The organizations that succeed are not reacting to these forces. They are already operating with production readiness in mind.

Turning Production Pressure Into Performance

As production needs accelerate, most organizations layer on additional tools just to keep up. Deltek simplifies that complexity by unifying the entire prototype-to-production lifecycle. The Deltek Platform supports every step — from the earliest signal to full‑scale delivery — with built‑in intelligence, governance, and control.
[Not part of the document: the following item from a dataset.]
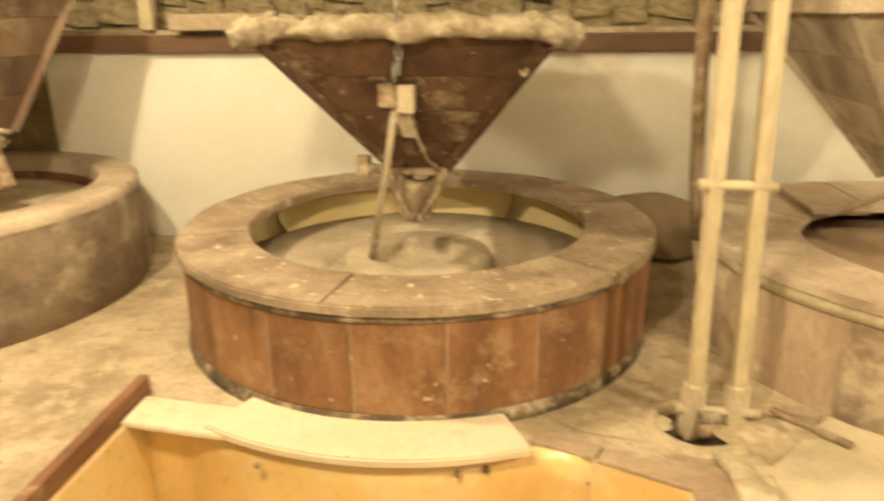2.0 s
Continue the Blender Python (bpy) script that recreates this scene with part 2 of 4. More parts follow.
M_settled = material("settled_flour", [(0.41, 0.345, 0.235), (0.51, 0.44, 0.31), (0.58, 0.51, 0.37)], 5, 110, 0.97, 0.4, 0.004, grainy=0.4, stain=((0.46, 0.38, 0.25), 4, 0.62))
M_roll = material("caked_rope_roll", [(0.27, 0.205, 0.125), (0.43, 0.35, 0.24), (0.57, 0.485, 0.35)], 20, 70, 0.95, 1.0, 0.012, detail=10, stain=((0.30, 0.22, 0.13), 12, 0.62))
M_bin = material("varnished_yellow_ply", [(0.68, 0.45, 0.165), (0.75, 0.54, 0.23), (0.80, 0.64, 0.34)], 2.2, 40, 0.30, 0.06, 0.002, stretch=(1, 1, 0.6), grainy=0.10,
                 dust=(0.80, 0.68, 0.45), dust_scale=3.5, dust_amount=0.44)
M_lip = material("cream_painted_board", [(0.64, 0.545, 0.40), (0.73, 0.645, 0.50)], 4, 50, 0.7, 0.12, 0.002, grainy=0.25, fleck=((0.35, 0.22, 0.1), 20, 0.72), stain=((0.52, 0.42, 0.26), 5, 0.60))
M_greybeam = material("grey_floury_timber", [(0.12, 0.098, 0.062), (0.22, 0.18, 0.12), (0.32, 0.275, 0.195)], 5, 60, 0.9, 0.5, 0.006, stretch=(0.4, 1, 1), dust=(0.48, 0.41, 0.29), dust_scale=6, dust_amount=0.25, stain=((0.10, 0.08, 0.055), 4, 0.60))
# black that paints the shade of the ledge, the void sheet and the knot hole
M_pit = material("unlit_black", [(0.007, 0.005, 0.0025), (0.016, 0.011, 0.005)], 12, 60, 0.9, 0.5)
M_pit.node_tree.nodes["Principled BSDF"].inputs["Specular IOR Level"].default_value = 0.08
M_board = material("floury_oak_board", [(0.27, 0.19, 0.125), (0.355, 0.265, 0.18), (0.43, 0.34, 0.24)], 4, 60, 0.8, 0.2, 0.003, stretch=(0.5, 1, 1), dust=(0.58, 0.48, 0.35), dust_scale=4, dust_amount=0.25)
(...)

When your business depends on programs, each phase should build seamlessly on the one before it.

Win: Identify and Anticipate

  • Production readiness begins long before an award.
    Market signals, OTAs, and prototype programs often reveal which opportunities will scale — and which will stall.
  • Deltek brings market intelligence and governed pricing together so teams can pursue the right work and commit with confidence.

Plan: Price and Prepare

  • Rapid iteration creates pricing volatility and delivery risk.
  • Deltek embeds pricing discipline and capacity visibility before commitments are made — so production plans reflect real cost, supplier readiness, and operational constraints.

Execute: Operate Securely and at Scale

  • As scrutiny increases, visibility must increase with it.
  • Deltek provides a secure system of record that connects cost, labor, contracts, manufacturing, and quality — so execution stays controlled even as volumes rise.

Analyze: Control and Improve

  • Scaled programs require cost–schedule–risk intelligence that surfaces issues early and strengthens future bids.
  • Deltek connects performance insight across programs, helping leaders adjust before risk escalates.

Across this lifecycle, specialized capabilities — GovWin IQ, ProPricer, Costpoint GCCM, PPM, and TIP Technologies — operate as one connected platform, not disconnected tools.

Prototype success opens the door. Production readiness turns innovation into impact.